オバマ大統領率いる民主党も鋭い内部対立を抱えている。最大の理由は、大統領自身が大企業寄りにチェンジしたことだ。前回選挙では、ウォールストリートへの金融規制強化をにおわせていたが、就任後は骨抜きにしてしまった。
また、TPPを推進する方針だが、米多国籍企業の利益増大をもたらす一方、労働組合やスモールビジネス、農民、一般勤労者などの利益を損なう。国内の銃規制を緩和し、兵器輸出を急拡大し、保守的ビジネス界での支持も広げている。何のことはない。「チェンジ」したのは大統領だったのである。
大企業寄りになったためか、すでに8600万ドルの選挙資金を集め、他の候補を引き離している。集金力は抜群だが、従来の支持者を裏切ったために、支持率は大きく低迷している。
オバマ大統領に最も期待したのは、黒人層をはじめ、貧困層や経済的に弱い立場の人々。健康保険の国民皆保険化法案は立法化したが、裏付けの予算措置は手つかずのまま。失業率は高止まりしている。
7月上旬に行われたブルームバーグ社の全米世論調査によれば、57%もの人々がオバマ大統領の経済運営全体に批判的。次期大統領選で確実に投票すると決めているのは、回答者のわずか30%で、絶対投票しないと答えた者は36%もいた。

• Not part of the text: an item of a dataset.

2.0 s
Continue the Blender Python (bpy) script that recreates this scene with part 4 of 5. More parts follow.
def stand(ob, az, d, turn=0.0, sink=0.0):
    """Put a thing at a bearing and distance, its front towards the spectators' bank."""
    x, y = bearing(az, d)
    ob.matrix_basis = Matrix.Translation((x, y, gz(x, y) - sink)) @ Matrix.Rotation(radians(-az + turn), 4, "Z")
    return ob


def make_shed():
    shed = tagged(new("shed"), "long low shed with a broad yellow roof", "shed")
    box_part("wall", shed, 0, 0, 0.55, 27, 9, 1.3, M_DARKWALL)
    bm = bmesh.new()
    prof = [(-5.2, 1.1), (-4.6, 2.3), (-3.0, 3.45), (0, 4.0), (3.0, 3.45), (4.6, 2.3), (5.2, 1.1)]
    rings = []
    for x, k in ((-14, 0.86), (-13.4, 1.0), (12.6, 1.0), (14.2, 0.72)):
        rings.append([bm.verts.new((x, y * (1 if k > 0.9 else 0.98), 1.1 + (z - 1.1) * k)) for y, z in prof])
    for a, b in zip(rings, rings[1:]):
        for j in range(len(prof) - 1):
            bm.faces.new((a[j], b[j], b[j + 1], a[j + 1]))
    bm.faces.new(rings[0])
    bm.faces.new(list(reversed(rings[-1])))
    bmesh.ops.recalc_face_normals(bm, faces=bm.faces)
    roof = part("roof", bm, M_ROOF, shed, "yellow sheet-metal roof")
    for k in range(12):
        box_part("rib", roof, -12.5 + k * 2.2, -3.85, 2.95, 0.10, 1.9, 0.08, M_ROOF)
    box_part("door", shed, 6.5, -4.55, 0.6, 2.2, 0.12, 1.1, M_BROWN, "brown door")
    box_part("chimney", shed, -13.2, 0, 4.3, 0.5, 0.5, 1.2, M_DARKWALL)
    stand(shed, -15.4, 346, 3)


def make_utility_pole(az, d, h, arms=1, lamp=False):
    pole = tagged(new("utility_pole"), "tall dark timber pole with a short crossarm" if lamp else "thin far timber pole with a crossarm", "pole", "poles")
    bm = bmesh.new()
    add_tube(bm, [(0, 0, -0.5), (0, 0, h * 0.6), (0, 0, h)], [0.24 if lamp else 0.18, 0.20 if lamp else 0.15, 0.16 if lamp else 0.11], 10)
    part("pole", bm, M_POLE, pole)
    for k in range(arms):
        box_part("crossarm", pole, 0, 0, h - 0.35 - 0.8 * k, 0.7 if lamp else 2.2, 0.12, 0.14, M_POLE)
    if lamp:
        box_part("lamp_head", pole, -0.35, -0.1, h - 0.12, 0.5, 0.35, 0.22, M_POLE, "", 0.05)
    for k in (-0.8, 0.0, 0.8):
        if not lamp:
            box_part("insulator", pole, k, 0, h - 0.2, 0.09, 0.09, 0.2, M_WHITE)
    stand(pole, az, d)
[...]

経済政策ではパッとしないオバマ大統領だが、党内左派を喜ばせるための手は打っている。同性愛者の軍隊入隊を合法化したことや、マリフアナ・ビジネスの合法化推進だ。これはジョークで「グリーン(大麻)・レボリューション」と呼ばれている。
オバマ大統領が「救世主」として期待しているのが「第2次ITブーム」である。これはフェイスブックなどのIT産業を次々に上場させ、金融株式ブームを創り出そうという戦略である。
しかし、始まったばかりで、すでにITバブルには陰りが見え始めている。フェイスブックの上場は来年春とみられているが、最近のIT関連のIPOは前倒しの傾向にある。とても第2次ITバブルは、2012年11月の大統領選挙まではもちそうにもない。
外交軍事戦略でも、オバマ大統領は大転換を行いつつある。アフガニスタンとイラクからは撤退する一方、チャイナ(中国)とは正面から対立しようとしている。対テロ戦争の泥沼から脱却することにより、アメリカはようやく真の脅威であるチャイナと対峙できるようになった。
5月1日のビン・ラディン殺害で、米=パキスタン関係は破綻したが、それはパキスタンと同盟関係にあるチャイナとの関係が決定的な対立状態になることをも意味した。つまり「米中新冷戦」が開始されたのである。この事実をしっかり認識しないと、日本はとんでもない間違いを犯すことになる。